N’en veuillons pas (trop) à nos jeunes!

Il y a une vingtaine d’années, une étrange loi a été adoptée par le Grand Conseil genevois. Il s’agissait d’interdire la vente d’alcool dans les stations-service et les vidéo-clubs dès 21h. Les défenseurs de cette mesure prônaient la protection des jeunes contre les abus d’alcool nocturnes, tandis que les détracteurs vantaient la liberté de commerce, y ajoutant toutefois un détail qui prend toute son importance. « Pourquoi leur interdire d’acheter de l’alcool dès 21h dans les commerces ouverts à ces horaires, alors que quiconque souhaite boire peut très bien acheter sa boisson dans les magasins alimentaires pendant les horaires diurnes ? » ont-ils argumenté.

La loi a été mise en application à Genève, et quelques années plus tard dans le canton de Vaud. Qui de ses promoteurs et détracteurs a eu raison ? Selon les sources très fiables de l’association Addiction « La statistique médicale des hôpitaux pour les années 2002-2007 dans le canton de Genève et 2010-2016 dans celui du canton de Vaud a été utilisée comme source de données. L’étude compare les hospitalisations avant et après l’introduction du «régime de nuit» en 2005 (Genève), et entre 2013 et 2015 (Vaud) par rapport à d’autres cantons où il n’existe pas de restrictions. Les résultats montrent que la limitation des ventes d’alcool est l’une des mesures préventives les plus efficaces pour endiguer les intoxications alcooliques et ses conséquences. »

Que s’est-il passé ? Les neurosciences nous donnent des clés de lecture qui n’ont certainement pas été envisagées par les partisans de la liberté de commerce. Oui, on peut aller acheter son alcool pendant la journée en prévision d’une soirée bien arrosée, mais cela vaut pour des personnes dont le cortex préfrontal est bien achevé, c’est-à-dire des adultes au-delà de 25 ans. En effet, les récentes découvertes de cette disciple passionnante qui étudie les comportements par le prisme des fonctions cérébrales nous apprennent que les fonction supérieures de notre cerveau nécessitent l’achèvement des connections neuronales qui advient à l’âge adulte.

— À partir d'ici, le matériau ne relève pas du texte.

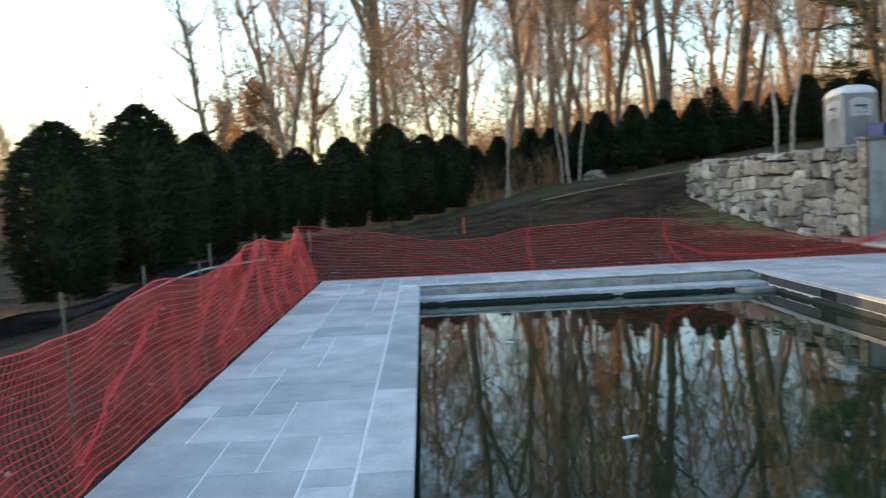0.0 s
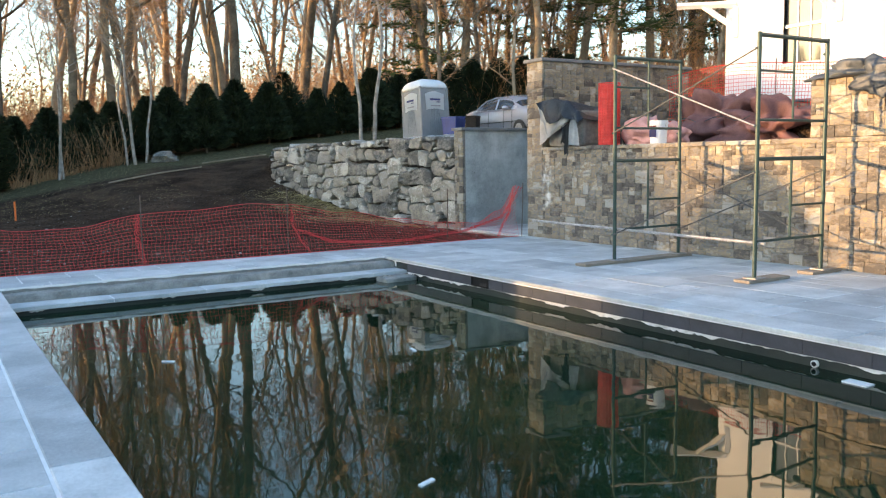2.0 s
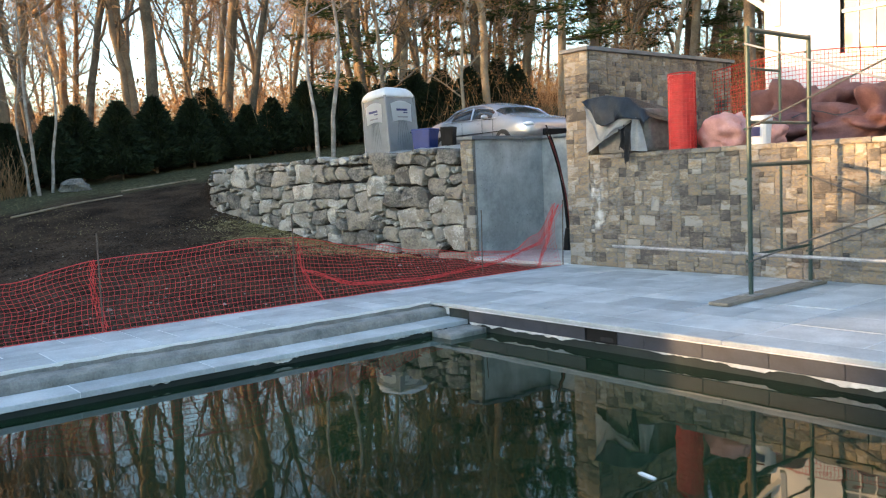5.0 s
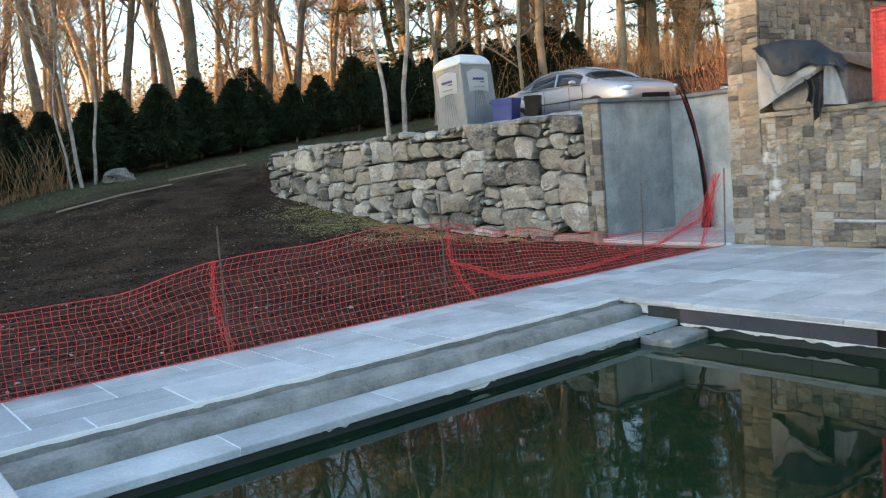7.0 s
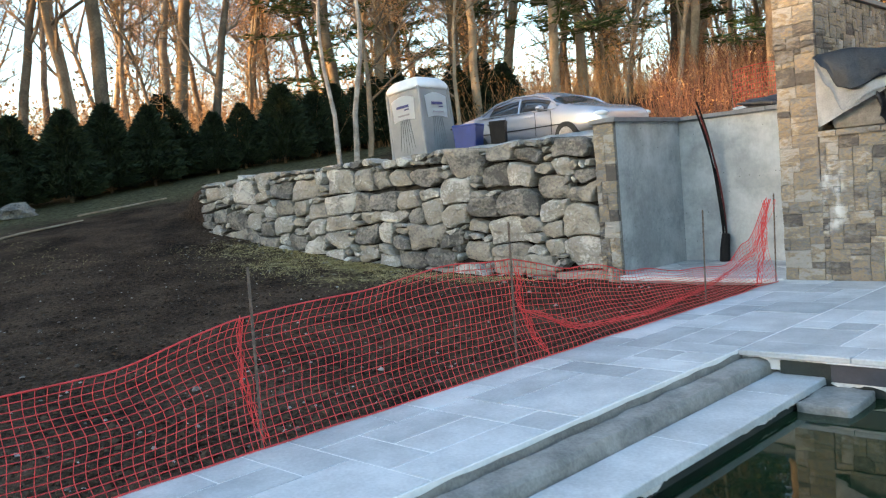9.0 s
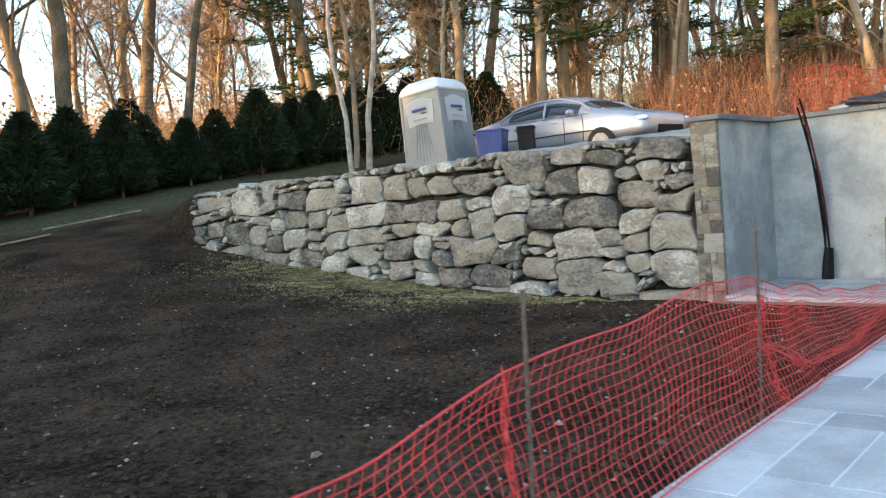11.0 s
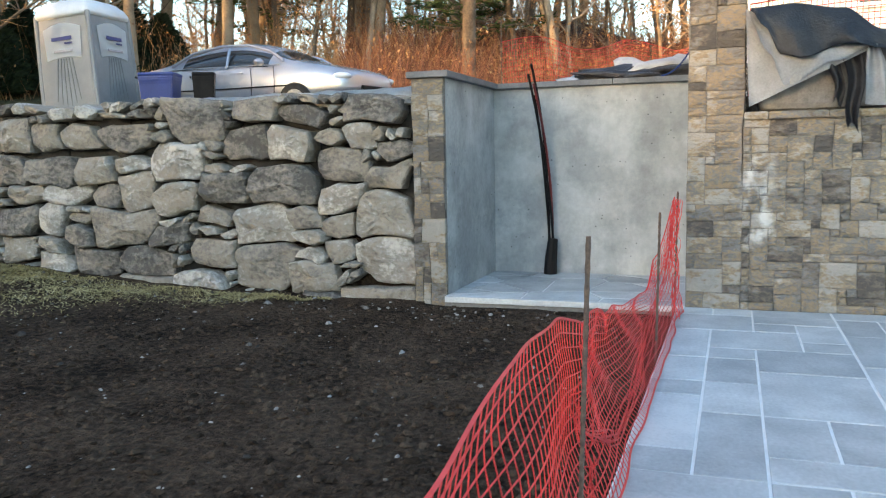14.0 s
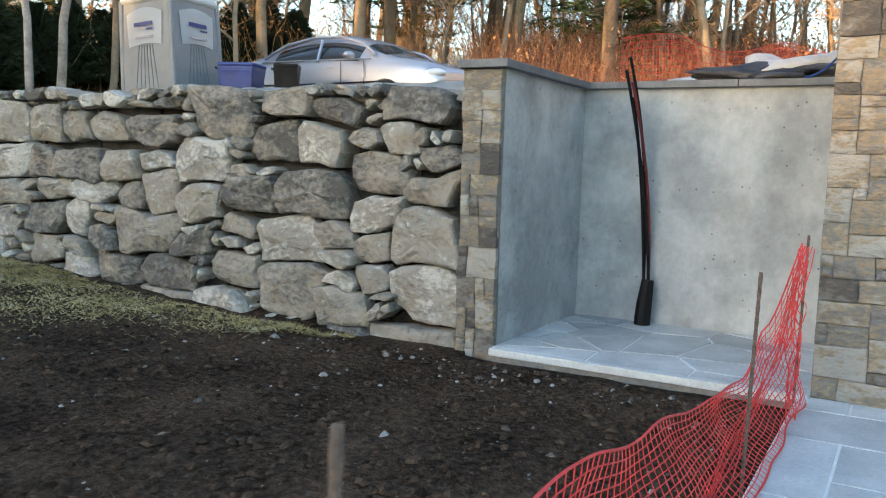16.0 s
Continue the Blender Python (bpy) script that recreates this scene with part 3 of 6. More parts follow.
# the concrete niche
bm = bmesh.new()
add_box(bm, NICHE_X, NICHE_X + 0.25, PIL_Y1, PIER_Y1 - 0.02, -0.2, CAP_Z)
add_box(bm, WALL_X + 0.06, NICHE_X, NICHE_Y1, PIER_Y1 - 0.02, -0.2, CAP_Z)
wall_niche = tagged(part("wall_niche", bm, CONCRETE), "bare grey poured concrete shower niche with form marks", "wall", kind="structure")
pier = tagged(part("pier_core", box(WALL_X + 0.01, WALL_X + 0.058, NICHE_Y1 + 0.005, PIER_Y1, -0.2, CAP_Z), MORTAR), "narrow squared stone pier closing the niche wall", "pier", kind="structure")
veneer("x", NICHE_Y1, PIER_Y1, -0.1, CAP_Z, WALL_X, 36, pier, None, 0.08, [(2, 2), (2, 1), (2, 2), (3, 2), (1, 1), (2, 3), (4, 2), (1, 2), (3, 3)])
niche_cap = tagged(empty("niche_cap"), "dark bluestone capping slabs on the niche walls", "capping", kind="structure")
for b in ((WALL_X - 0.06, NICHE_X - 0.06, NICHE_Y1 - 0.06, PIER_Y1 + 0.04), (NICHE_X - 0.06, NICHE_X + 0.3, PIL_Y1 + 0.003, 15.3), (NICHE_X - 0.06, NICHE_X + 0.3, 15.306, PIER_Y1 + 0.04)):
    part("cap_slab", box(*b, CAP_Z + 0.001, CAP_Z + 0.062, 0.006), CAPSTONE, niche_cap)
bm = box(WALL_X - 0.02, NICHE_X, PIL_Y1, NICHE_Y1, -0.25, 0.012)
niche_floor = tagged(part("niche_floor", bm, GROUT), "irregular bluestone niche floor with pale joints", "floor", kind="structure")


def crazy_paving(x0, x1, y0, y1, z, n, seed, parent):
    """Irregular slabs: cells of scattered seeds, each pulled in for its joint."""
    rng = random.Random(seed)
    seeds = [(rng.uniform(x0, x1), rng.uniform(y0, y1)) for _ in range(n)]
    for i, (sx, sy) in enumerate(seeds):
        poly = [Vector((x0, y0)), Vector((x1, y0)), Vector((x1, y1)), Vector((x0, y1))]
        for k, (qx, qy) in enumerate(seeds):
            if k == i:
                continue
            d = Vector((qx - sx, qy - sy))
            m = Vector((sx + qx, sy + qy)) / 2 - d.normalized() * 0.012
            out = []
            for a, b in zip(poly, poly[1:] + poly[:1]):
                fa, fb = (a - m).dot(d), (b - m).dot(d)
                if fa <= 0:
                    out.append(a)
                if fa * fb < 0:
                    out.append(a + (b - a) * (fa / (fa - fb)))
            poly = out
            if len(poly) < 3:
                break
        if len(poly) < 3:
            continue
        m = len(poly)
        raw("flagstone", [(p.x, p.y, z) for p in poly] + [(p.x, p.y, z + 0.03) for p in poly], [tuple(range(m, 2 * m))] + [(k, (k + 1) % m, m + (k + 1) % m, m + k) for k in range(m)], BLUESTONE, parent)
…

Ces fonctions dites supérieures comprennent la morale, la capacité à gérer les impulsions, à prendre des décisions, et à…. anticiper ! Les adolescents n’ont pas encore acquis cette capacité d’anticipation, ce qui explique les comportements parfois extrêmes de ces jeunes qui se mettent en danger faute d’avoir réfléchi aux conséquences de leurs actes. Quand nous entendons qu’un ado a perdu la vie ou a été gravement accidenté à cause de comportement irresponsables, notamment sur la route, rappelons-nous leur défaut d’anticipation avant de les juger !

Alors que je suivais récemment une passionnante formation[1] où il était question de neurosciences, je demandais au professeur Olivier Jorand comment interagir avec ces jeunes dont le cortex préfrontal n’est pas entièrement développé. « Faute de s’appuyer sur leur cortex, m’a-t-il répondu, il s’appuyeront sur le cortex des personnes adultes qui les encadrent ». Parents, enseignants, proches, il nous appartient donc de leur poser des cadres. Cela peut être une loi, comme dans l’exemple que j’ai cité, mais aussi des règles, des interdictions, des limites.

N’en veuillons pas trop à nos jeunes, mais n’hésitons pas à prendre les mesures propres à les protéger et les guider jusqu’à la maturité. Et quand j’ai articulé au professeur Jorand le chiffre de 25 ans pour évoquer le développement cérébral, celui-ci m’a répondu « … 25 ans, vous êtes gentille ! souvent c’est plutôt 30, voire 35 ans… » De quoi poser un autre regard plus empathique sur la jeunesse.

[1] Séminaire de formation continu Du nouveau dans la motivation : Faire quand l’envie manque, du fonctionnement cérébral aux leviers psychologiques, professeurs Olivier Jorand et Yves-Alexandre Thalmann.